The Poetry Project

Susie Timmons

Itchy red eyes, witchy white hair

Susie Timmons was born in Chicago, grew up in Skokie, IL, barely survived adolescence in a creepy NJ suburb and fled to NYC in 1975, at age 19. She lived elsewhere for awhile but New York is really her home. Immediately upon her arrival, (then) editor of the Poetry Project Newsletter Billy Mackay introduced her to the incredible universe of the Poetry Project where she had the great fortune to take workshops with Alice Notley, Bill Zavatsky, Jim Brodey, and Ted Berrigan. She co-founded the NYC Poetry Calendar with Bob Holman and Sara Miles, operated a brief reading series at Sobosseks, edited an ephemeral 2 issue poetry newspaper called Bingo.
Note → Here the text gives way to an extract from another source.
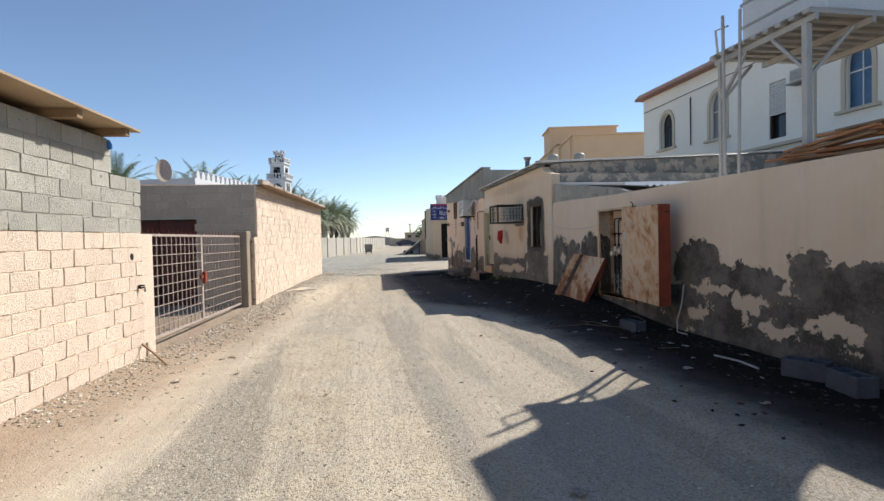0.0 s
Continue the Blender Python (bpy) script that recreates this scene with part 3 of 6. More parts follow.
# ---- west row: shed by the start ----
bm = bme()
box(bm, 17.1, 30.0, -0.185, -0.009, 1.84, 2.58)
box(bm, 17.86, 30.0, -0.185, -0.009, 2.58, 3.06)
shed_upper = single("wall_shed_upper", bm, M_MORTAR_GREY, ML, "raw grey block courses smeared with mortar", "wall", kind="structure")
bm = bme()
box(bm, 17.1, 30.0, -0.185, -0.009, -0.2, 1.836)
shed_wall = single("wall_shed", bm, M_MORTAR, ML, "cream painted lower courses of the shed wall", "wall", kind="structure")
bm = bme()
box(bm, 17.86, 17.98, -5.5, -0.2, -0.2, 3.0)
box(bm, 17.9, 30, -5.7, -5.5, -0.2, 3.0)
single("wall_shed_back", bm, M_BLOCK_GREY, ML, "plain grey block walls closing the shed", "wall", kind="structure")

# ---- shop ----
MS = framed(SA, SD, Vector((-SD.y, SD.x, 0)))
bm = bme()
wall(bm, 0.0, 15.0, -0.2, lambda s: 4.10 + 0.005 * s, [(0.66, 3.28, 0.0, 2.76), (4.14, 5.06, 0.0, 2.45)], 0.25, 0.7, 0.02)
single("wall_shop_front", bm, M_SHOP, MS, "ochre rendered shop front", "wall", kind="structure")
bm = bme()
wall(bm, 0.25, 7.6, -0.2, lambda s: 4.1 - 0.0 * s, [(2.2, 2.6, 2.55, 3.1)], 0.25, 0.7)
single("wall_shop_side", bm, M_SHOP, framed(SA, Vector((-SD.y, SD.x, 0)), SD), "ochre rendered side wall of the shop", "wall", kind="structure")
bm = bme()
box(bm, 0.1, 10.2, 0.25, 9.0, 3.85, 4.0)
box(bm, 0.1, 10.2, 8.8, 9.0, -0.2, 3.85)
box(bm, 10.0, 10.2, 0.26, 8.8, -0.2, 3.85)
single("roof_shop", bm, M_SHOP, MS, "flat shop roof and plain back walls", "roof", kind="structure")

# ---- villa, orange block ----
V0 = Vector((9.49, 33.36, 0))
MV = framed(V0, RU, -RN)
VW = [(2.0, 3.35, 6.2, 8.2), (5.9, 7.28, 6.0, 8.28), (9.58, 10.4, 5.35, 7.62), (12.75, 14.0, 5.75, 8.0)]
bm = bme()
wall(bm, 0.45, 24.0, -0.2, lambda s: 9.28, VW, 0.3, 1.5)
single("wall_villa", bm, M_VILLA, MV, "cream rendered villa wall", "wall", kind="structure")
bm = bme()
box(bm, 0.45, 24.0, 10.0, 10.3, -0.2, 9.05)
box(bm, 0.45, 0.75, 0.31, 9.9, -0.2, 9.0)
box(bm, 23.7, 24.0, 0.31, 9.9, -0.2, 9.0)
box(bm, 0.76, 23.6, 0.31, 9.9, 8.7, 8.9)
single("wall_villa_back", bm, M_VILLA, MV, "plain walls and flat roof closing the villa", "wall", kind="structure")

# ---- west row: things ----
def arch_outline(w, h, spring, n=7, point=0.0):
    pts = [(-w / 2, 0), (w / 2, 0)]
    for i in range(n + 1):
        a = math.pi * i / n
        pts.append((w / 2 * math.cos(a), spring + (h - spring) * math.sin(a) ** (1.0 + point)))
    return pts


# gate posts
bm = bme()
box(bm, 11.18, 11.54, -0.42, -0.10, -0.15, 1.95, 0.015)
single("gate_pillar", bm, M_PILLAR, ML, "grey cement gate pillar beside the block store", "pillar")
bm = bme()
box(bm, 16.62, 16.98, -0.33, -0.05, -0.15, 1.82, 0.012)
single("gate_post", bm, M_BLOCK, ML, "cream rendered gate post beside the shed", "pillar")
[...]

She was active in downtown music and poetry scenes through the 1980s. She appeared in Henry Hills’ motion picture Money, was in Christian Marclay’s opera Dead Stories w/ Shelley Hirsch, David Moss, Arto Lindsay, David Garland and others, played variously in the 1980s with Charles K. Noyes, Mark Miller, Carol Parkinson, Judy Dunaway, David Linton, John Zorn and other others. Her lyrics appear on The Unlistenable Years by The Toy Killers, the compilation LPs Speed Trials and Peripheral Vision and on the recently reissued album Spill by the band, No Safety. As bands go, she was a founding member of The Scene is Now. She was in The Sunset Chorus w/ Ikue Mori & Cinnie Cole, The G-Spots with Joel Chassler and Barbara Barg, and The Busters with Ann Rupel, Heather Drake, AC Chubb and Barb. She played opposite Johnny Stanton and Simon Pettet in Alice Notley’s play Australia and portrayed a suicidal poet replete with oven hat in Eileen Myles’s Patriarchy, a play. She wrote declamations for Corey Tippin and Delia Doherty’s Tabula Spectacula, a gorgeous costume extravaganza celebrating the elements, performed al fresco in the NYC parks. She performed in an immense iteration of Sally Silvers’ Bark as a sort of debutante in pedal pushers tip-toeing diagonally across the space. She collaborated briefly with artist Rebecca Howland. In 1986-87, she taught a couple of workshops at the Poetry Project, and did so again in 2009. She was awarded the inaugural Ted Berrigan Award, and Joel Lewis got the other one. Her books include Hog Wild from Bob Rosenthal and Rochelle Kraut’s Frontward Books, Locked From the Outside from Yellow Press, The New Old Paint, Faux Press. These three were bundled together in Superior Packets, Wave Books 2015. Her work appears in Pathetic Literature ed. Eileen Myles, Grove Press 2022.